### What you need to do:
Set down exactly the lines in the records below that run from the line with "4. More parts follow." to the line with "cream vinyl cushion", inclusive, and nothing more.

### Dataset records:
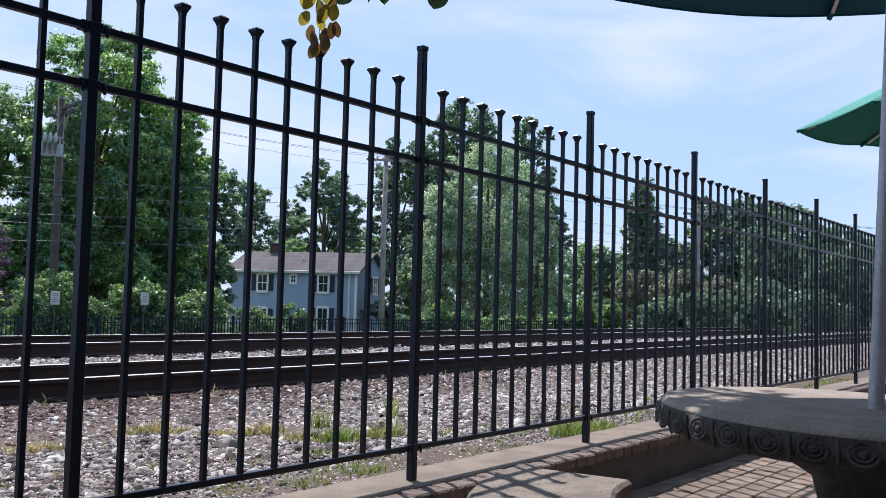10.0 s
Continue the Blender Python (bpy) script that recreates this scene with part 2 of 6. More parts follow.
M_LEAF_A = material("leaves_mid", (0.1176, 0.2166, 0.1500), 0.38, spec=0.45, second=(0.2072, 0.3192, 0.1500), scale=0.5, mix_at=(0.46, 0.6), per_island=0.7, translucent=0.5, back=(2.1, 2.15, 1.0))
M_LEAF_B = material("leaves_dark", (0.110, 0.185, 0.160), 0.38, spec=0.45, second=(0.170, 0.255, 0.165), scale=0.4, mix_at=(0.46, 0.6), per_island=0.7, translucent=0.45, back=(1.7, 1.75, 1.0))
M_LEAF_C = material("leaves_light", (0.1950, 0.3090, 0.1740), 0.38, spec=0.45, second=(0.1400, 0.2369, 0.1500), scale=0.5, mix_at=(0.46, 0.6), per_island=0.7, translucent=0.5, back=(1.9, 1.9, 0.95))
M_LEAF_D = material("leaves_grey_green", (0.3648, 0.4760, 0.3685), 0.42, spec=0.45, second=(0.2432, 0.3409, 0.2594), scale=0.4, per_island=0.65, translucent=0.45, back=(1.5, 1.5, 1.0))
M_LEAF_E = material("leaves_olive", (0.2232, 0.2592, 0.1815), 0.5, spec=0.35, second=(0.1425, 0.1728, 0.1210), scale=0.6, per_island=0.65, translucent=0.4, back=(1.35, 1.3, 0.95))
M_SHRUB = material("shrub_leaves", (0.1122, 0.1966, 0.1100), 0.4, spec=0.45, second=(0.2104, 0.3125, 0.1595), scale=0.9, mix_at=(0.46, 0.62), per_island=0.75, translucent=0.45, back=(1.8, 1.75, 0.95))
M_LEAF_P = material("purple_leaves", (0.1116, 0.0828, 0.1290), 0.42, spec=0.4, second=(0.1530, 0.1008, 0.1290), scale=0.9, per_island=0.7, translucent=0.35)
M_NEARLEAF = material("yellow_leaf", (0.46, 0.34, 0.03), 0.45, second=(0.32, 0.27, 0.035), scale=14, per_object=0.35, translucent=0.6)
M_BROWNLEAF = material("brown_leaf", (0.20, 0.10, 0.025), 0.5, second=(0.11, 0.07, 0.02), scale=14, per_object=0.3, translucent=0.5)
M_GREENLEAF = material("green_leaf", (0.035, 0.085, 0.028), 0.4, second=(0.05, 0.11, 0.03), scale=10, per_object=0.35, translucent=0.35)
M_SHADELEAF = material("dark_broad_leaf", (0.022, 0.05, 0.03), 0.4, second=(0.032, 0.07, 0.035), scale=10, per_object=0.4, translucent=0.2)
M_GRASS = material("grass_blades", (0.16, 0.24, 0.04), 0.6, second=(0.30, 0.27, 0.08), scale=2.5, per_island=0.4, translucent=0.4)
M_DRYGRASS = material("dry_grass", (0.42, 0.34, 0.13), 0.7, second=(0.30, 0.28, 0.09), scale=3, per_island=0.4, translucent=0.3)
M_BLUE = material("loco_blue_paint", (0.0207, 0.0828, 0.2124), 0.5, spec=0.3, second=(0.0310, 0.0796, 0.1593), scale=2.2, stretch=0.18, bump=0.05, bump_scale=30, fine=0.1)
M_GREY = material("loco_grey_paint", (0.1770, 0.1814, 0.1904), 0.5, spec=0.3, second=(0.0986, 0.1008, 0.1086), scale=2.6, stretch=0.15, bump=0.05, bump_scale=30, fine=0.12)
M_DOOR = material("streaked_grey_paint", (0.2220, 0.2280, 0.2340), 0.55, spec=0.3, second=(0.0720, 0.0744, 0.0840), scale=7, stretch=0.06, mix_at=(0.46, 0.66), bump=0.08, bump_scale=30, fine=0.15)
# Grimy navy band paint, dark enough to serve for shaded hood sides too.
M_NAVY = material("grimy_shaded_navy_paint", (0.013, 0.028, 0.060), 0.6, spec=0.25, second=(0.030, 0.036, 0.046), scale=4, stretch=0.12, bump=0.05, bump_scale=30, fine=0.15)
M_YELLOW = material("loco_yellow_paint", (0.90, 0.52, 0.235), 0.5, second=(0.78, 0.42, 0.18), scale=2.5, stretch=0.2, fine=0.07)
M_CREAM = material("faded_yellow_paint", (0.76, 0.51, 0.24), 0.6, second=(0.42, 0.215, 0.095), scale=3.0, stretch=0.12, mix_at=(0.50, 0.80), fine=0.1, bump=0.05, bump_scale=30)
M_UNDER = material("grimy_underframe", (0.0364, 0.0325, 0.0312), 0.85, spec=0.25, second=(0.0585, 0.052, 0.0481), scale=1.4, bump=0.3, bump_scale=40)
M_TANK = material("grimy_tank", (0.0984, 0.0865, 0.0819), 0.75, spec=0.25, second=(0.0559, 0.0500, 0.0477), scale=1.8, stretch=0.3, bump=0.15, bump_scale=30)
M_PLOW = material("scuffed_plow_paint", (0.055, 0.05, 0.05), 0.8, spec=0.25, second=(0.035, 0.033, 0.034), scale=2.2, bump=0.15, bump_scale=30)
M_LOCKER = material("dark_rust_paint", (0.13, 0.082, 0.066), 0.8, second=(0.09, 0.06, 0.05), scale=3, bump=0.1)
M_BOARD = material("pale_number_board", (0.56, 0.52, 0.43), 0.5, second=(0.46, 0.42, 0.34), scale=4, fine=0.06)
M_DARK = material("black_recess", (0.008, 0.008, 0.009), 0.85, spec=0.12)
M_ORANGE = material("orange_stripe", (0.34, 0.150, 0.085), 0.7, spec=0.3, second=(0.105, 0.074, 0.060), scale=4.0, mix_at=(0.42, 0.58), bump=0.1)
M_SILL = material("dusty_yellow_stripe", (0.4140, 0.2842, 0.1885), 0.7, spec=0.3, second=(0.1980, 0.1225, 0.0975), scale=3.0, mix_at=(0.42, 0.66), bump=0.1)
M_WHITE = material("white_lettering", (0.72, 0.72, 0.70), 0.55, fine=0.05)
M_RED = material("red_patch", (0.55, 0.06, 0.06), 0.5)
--
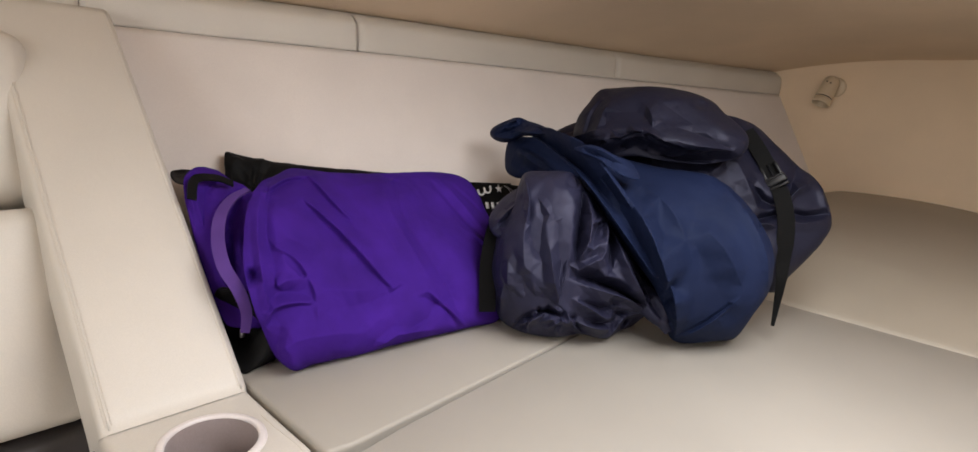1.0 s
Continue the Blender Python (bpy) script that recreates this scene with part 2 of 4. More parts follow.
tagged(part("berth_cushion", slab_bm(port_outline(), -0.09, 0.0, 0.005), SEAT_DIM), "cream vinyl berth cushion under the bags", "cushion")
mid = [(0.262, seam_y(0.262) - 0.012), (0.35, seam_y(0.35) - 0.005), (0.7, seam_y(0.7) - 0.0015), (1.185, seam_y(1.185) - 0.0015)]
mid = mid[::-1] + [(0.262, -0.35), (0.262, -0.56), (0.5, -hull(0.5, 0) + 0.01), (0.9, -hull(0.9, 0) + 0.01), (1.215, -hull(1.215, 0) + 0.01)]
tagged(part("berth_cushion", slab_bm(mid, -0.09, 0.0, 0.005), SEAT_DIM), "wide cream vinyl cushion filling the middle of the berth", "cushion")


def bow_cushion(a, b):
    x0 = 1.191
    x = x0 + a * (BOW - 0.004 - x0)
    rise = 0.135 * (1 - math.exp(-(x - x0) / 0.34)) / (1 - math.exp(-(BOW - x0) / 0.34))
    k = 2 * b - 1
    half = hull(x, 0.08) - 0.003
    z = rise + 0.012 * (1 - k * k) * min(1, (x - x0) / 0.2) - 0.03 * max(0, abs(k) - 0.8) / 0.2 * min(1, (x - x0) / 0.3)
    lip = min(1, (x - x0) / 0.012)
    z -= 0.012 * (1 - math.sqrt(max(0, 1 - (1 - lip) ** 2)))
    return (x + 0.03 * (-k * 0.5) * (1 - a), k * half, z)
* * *
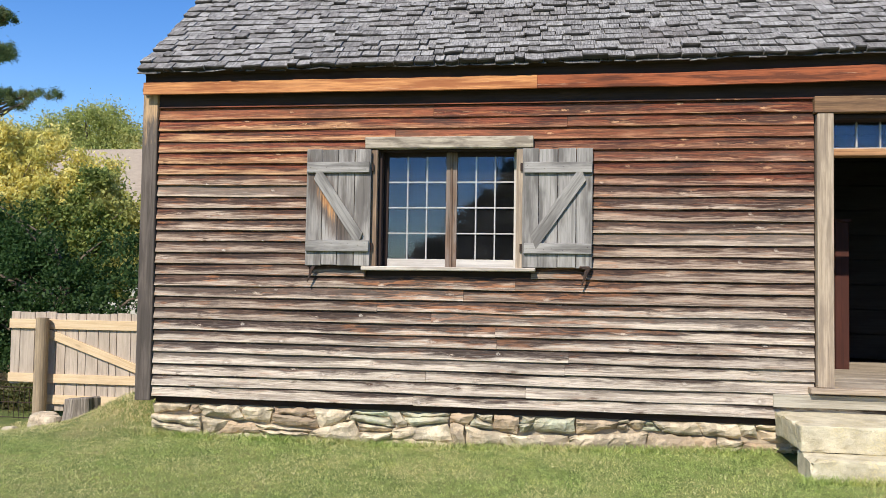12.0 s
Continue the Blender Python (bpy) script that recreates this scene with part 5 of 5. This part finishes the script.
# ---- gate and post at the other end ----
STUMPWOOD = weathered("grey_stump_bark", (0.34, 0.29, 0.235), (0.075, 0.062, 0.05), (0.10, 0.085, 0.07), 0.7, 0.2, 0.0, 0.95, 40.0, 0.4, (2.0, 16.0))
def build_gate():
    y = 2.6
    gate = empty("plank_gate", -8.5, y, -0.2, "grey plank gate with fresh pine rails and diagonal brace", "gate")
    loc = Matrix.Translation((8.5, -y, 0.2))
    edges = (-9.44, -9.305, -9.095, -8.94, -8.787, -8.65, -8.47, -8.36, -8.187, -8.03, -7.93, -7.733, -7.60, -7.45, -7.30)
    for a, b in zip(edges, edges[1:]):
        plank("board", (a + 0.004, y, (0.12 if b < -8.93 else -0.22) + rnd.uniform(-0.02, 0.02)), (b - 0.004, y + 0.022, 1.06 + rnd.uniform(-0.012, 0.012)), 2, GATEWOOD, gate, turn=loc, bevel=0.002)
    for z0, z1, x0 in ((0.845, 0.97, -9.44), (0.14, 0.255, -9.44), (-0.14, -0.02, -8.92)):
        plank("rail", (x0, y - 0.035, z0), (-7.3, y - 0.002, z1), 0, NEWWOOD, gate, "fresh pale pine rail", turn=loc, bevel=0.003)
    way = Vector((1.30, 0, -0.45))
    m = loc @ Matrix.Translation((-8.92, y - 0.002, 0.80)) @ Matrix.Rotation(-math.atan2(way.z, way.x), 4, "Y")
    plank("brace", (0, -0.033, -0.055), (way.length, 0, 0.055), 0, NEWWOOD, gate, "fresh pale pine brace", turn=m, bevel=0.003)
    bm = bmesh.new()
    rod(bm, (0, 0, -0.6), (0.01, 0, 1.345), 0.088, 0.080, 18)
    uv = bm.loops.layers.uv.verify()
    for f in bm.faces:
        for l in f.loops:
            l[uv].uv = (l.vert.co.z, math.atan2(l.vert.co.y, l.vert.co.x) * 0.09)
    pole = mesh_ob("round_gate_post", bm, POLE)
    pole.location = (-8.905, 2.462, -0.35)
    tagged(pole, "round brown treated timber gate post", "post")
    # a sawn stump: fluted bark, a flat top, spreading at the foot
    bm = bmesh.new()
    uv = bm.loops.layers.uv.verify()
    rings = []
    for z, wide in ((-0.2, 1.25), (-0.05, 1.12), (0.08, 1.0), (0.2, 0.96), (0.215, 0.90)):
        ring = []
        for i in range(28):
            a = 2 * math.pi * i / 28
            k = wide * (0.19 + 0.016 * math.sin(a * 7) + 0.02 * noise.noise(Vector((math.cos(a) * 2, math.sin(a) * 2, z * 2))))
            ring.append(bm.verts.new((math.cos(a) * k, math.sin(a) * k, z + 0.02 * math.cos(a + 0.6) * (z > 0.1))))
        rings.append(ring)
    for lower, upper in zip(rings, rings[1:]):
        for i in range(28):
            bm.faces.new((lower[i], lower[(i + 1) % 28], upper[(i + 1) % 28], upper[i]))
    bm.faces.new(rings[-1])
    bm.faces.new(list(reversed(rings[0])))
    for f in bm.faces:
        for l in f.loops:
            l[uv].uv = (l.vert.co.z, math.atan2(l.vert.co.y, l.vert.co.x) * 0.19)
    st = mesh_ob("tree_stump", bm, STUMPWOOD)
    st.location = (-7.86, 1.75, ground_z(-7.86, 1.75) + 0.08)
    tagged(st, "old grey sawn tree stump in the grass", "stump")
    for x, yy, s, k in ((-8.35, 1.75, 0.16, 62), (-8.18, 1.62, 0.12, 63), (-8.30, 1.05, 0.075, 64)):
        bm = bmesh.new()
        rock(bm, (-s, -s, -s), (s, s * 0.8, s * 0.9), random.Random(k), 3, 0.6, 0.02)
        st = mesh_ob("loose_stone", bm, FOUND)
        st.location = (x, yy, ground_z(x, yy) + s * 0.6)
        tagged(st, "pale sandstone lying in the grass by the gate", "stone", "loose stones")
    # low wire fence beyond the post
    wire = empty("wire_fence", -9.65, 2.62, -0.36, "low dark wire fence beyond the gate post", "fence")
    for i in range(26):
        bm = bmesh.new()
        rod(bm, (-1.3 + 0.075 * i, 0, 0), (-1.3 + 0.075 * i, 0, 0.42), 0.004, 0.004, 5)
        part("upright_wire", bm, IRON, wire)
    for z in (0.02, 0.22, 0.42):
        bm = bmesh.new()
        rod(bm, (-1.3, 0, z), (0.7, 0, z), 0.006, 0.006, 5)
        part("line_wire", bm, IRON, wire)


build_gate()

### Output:
Continue the Blender Python (bpy) script that recreates this scene with part 2 of 4. More parts follow.
tagged(part("berth_cushion", slab_bm(port_outline(), -0.09, 0.0, 0.005), SEAT_DIM), "cream vinyl berth cushion under the bags", "cushion")
mid = [(0.262, seam_y(0.262) - 0.012), (0.35, seam_y(0.35) - 0.005), (0.7, seam_y(0.7) - 0.0015), (1.185, seam_y(1.185) - 0.0015)]
mid = mid[::-1] + [(0.262, -0.35), (0.262, -0.56), (0.5, -hull(0.5, 0) + 0.01), (0.9, -hull(0.9, 0) + 0.01), (1.215, -hull(1.215, 0) + 0.01)]
tagged(part("berth_cushion", slab_bm(mid, -0.09, 0.0, 0.005), SEAT_DIM), "wide cream vinyl cushion filling the middle of the berth", "cushion")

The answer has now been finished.